By Lucio Fernández Moores, 23 June 2015
Although the date had been set months in advance, the Federal Criminal Court of Cassation yesterday unexpectedly suspended the hearing in which it would announce its decision on the constitutionality of the controversial Memorandum of Understanding signed with Iran in 2013 related to the court case of the 1994 bombing of the AMIA.
Judicial sources attributed the suspension to disagreements among the judges who must resolve the crucial issue. These judges are the president of Cassation, Ana Maria Figueroa, and her colleagues Juan Carlos Gemignani and Luis María Cabral . The sources spoke of the possibility that the ruling will be further delayed to before the expiration of the terms of deputy judges in the court, which is on the 30th of this month.
The delay comes at a time when Kirchnerism recently passed a surrogate judges law that would allow the Judicial Council – where it has a majority – to appoint new surrogates in the Federal Court of Cassation. Until now, the appellate courts have designated surrogates from among the judges of the same court for existing vacancies in their respective jurisdictions. Cabral is one of the surrogates in that court; she is a judge from the Magistrates’ Association who has clashed heavily with the government. Faced with this situation, lawyers for the DAIA and AMIA asked for a prompt decision from Cassation.
“The postponement is a scandal. The parties cannot be summoned and then they suspend the hearing without an explanation. It creates suspicion and destroys the procedure. There is no doubt that the Memorandum is unconstitutional and that it is a high cost for the government’s foreign policy,” said Deputy Laura Alonso (PRO).
The Federal Court of Criminal Cassation has been studying the case for several months, after the appeal filed by State attorneys against the decision from last year, from Room I of the Buenos Aires Federal Criminal Court which declared the treaty, which was ratified by act of Congress, as unconstitutional, despite pressure from the government.
The argument from judges Eduardo Farah and Jorge Ballestero stated that the agreement violated various constitutional guarantees and that the domain of the judicial branch over a pending case in Argentina was trampled.
The unconstitutionality of the covenant had been petitioned by the authorities of the DAIA and AMIA themselves, supported by prosecutor Alberto Nisman, who was then found dead in his apartment this year under circumstances that the judiciary has not been able determine. Four days before appearing shot dead in his head, Nisman had denounced President Cristina Kirchner and Foreign Minister Hector Timerman, among others, for having forged the agreement to cover up for the Iranians accused he accused in the attack. In 2006, Nisman had blamed the highest authorities of the Iranian government in office in 1993 for the bombing, and with that he obtained international arrest warrants, which are still in force.

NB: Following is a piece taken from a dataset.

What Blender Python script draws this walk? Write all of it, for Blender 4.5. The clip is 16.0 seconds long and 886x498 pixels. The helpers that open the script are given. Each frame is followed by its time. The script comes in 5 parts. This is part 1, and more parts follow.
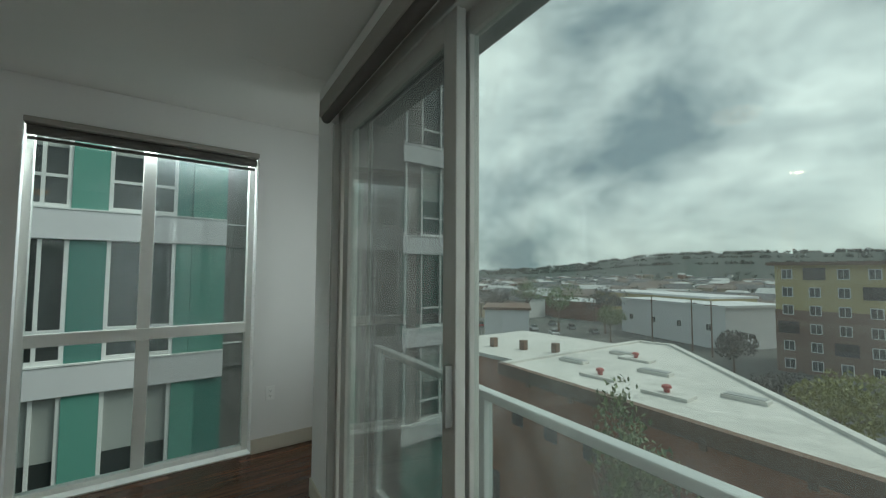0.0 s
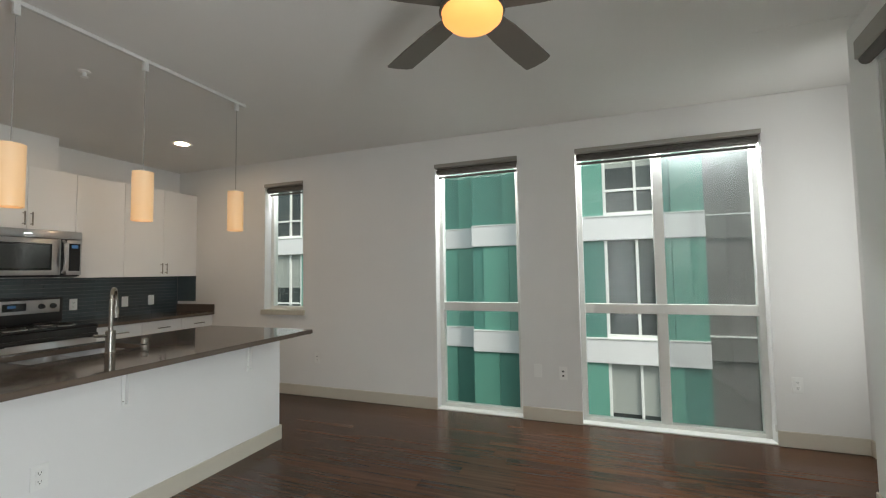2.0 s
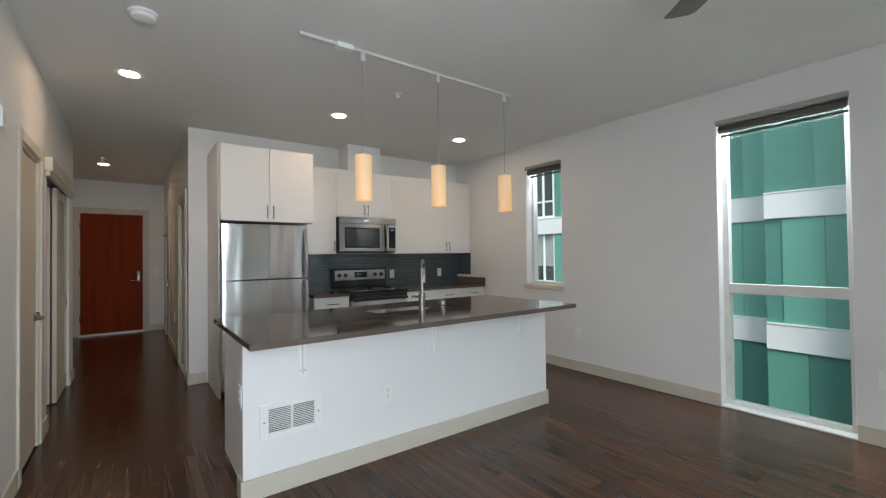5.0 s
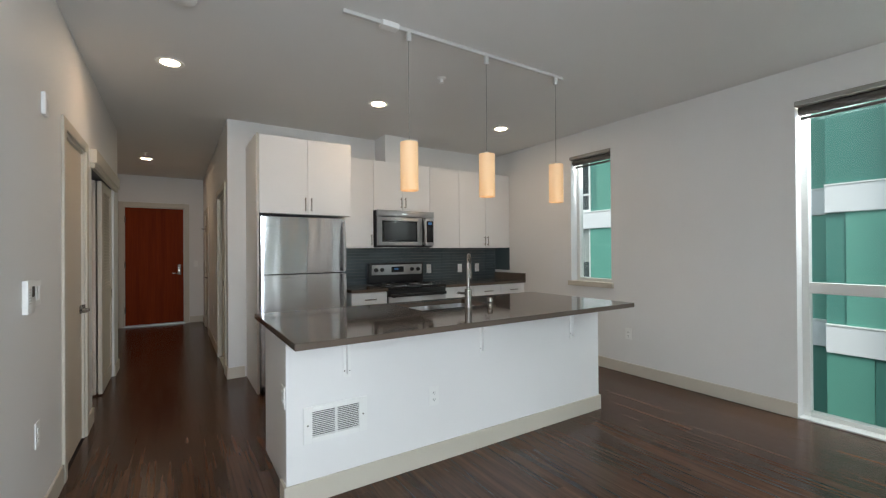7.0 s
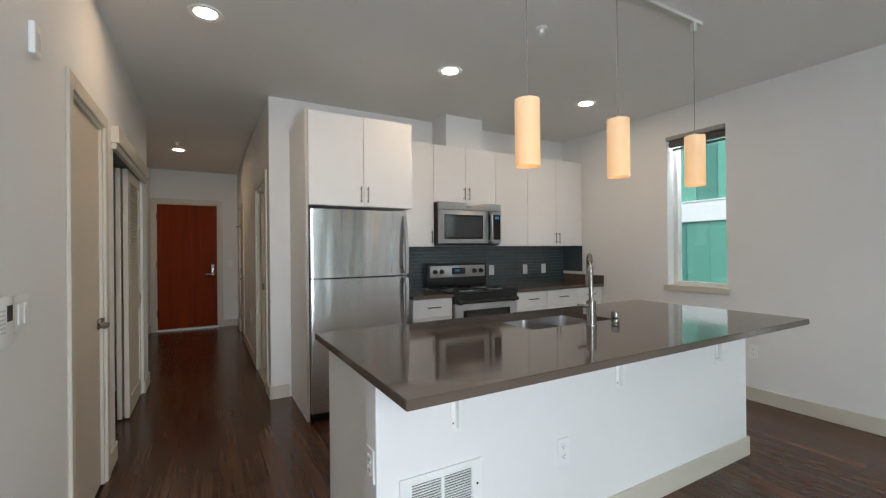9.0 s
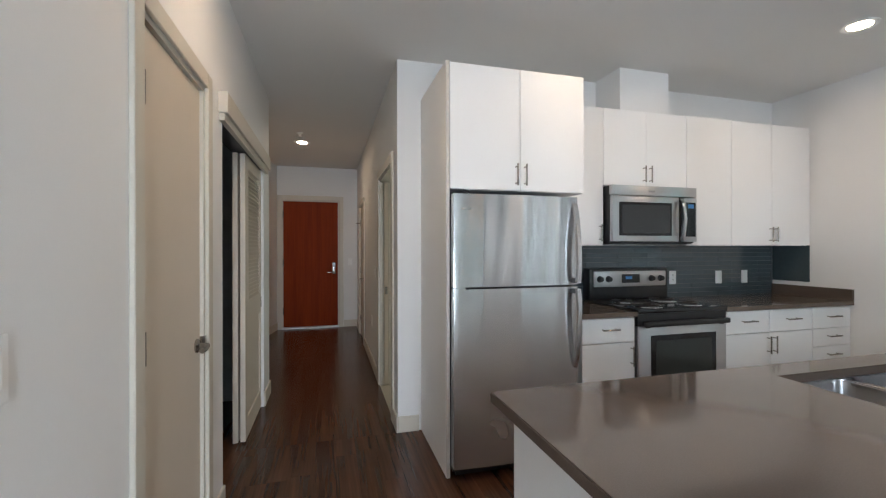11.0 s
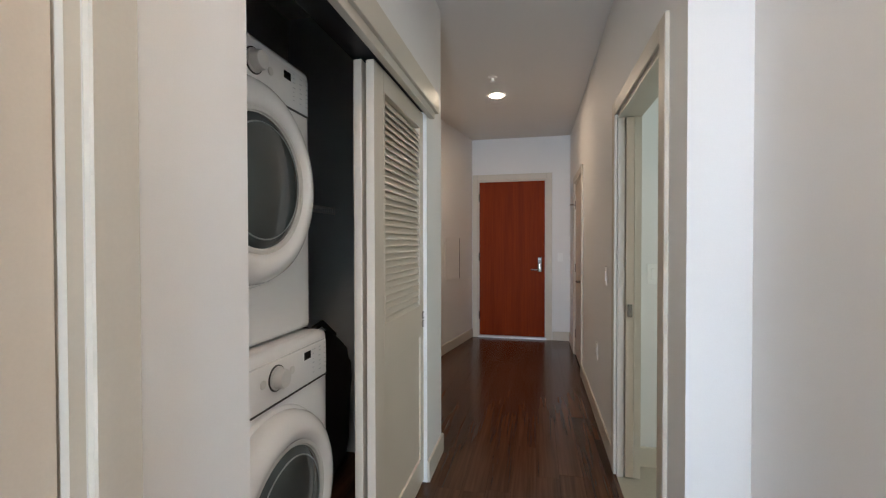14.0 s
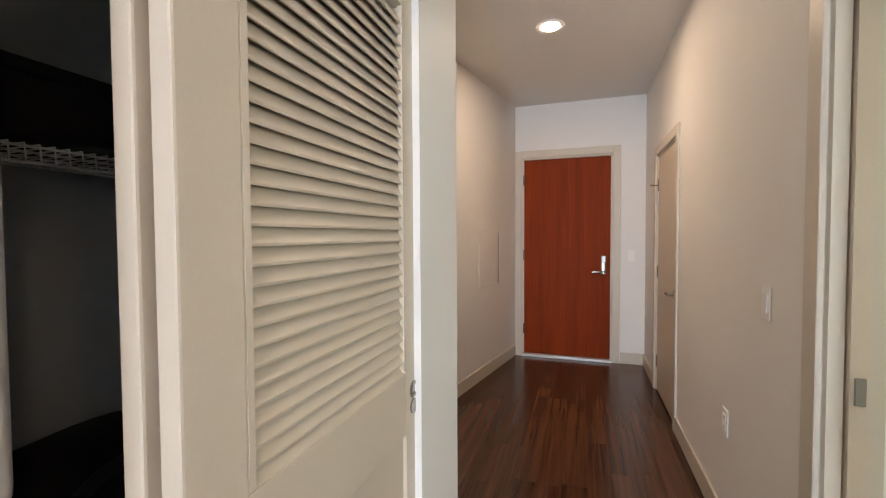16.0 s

The Federal Court of Cassation can directly uphold the decision of the lower court- meaning it tacitly endorses that the treaty is unconstitutional- or revoke that decision through a new opinion and with new findings. The treaty – which was never ratified by the Iranian Parliament – included the possibility of an Argentine judge being able travel to that country to “interrogate” the suspects, after which a “special commission” would review the evidence.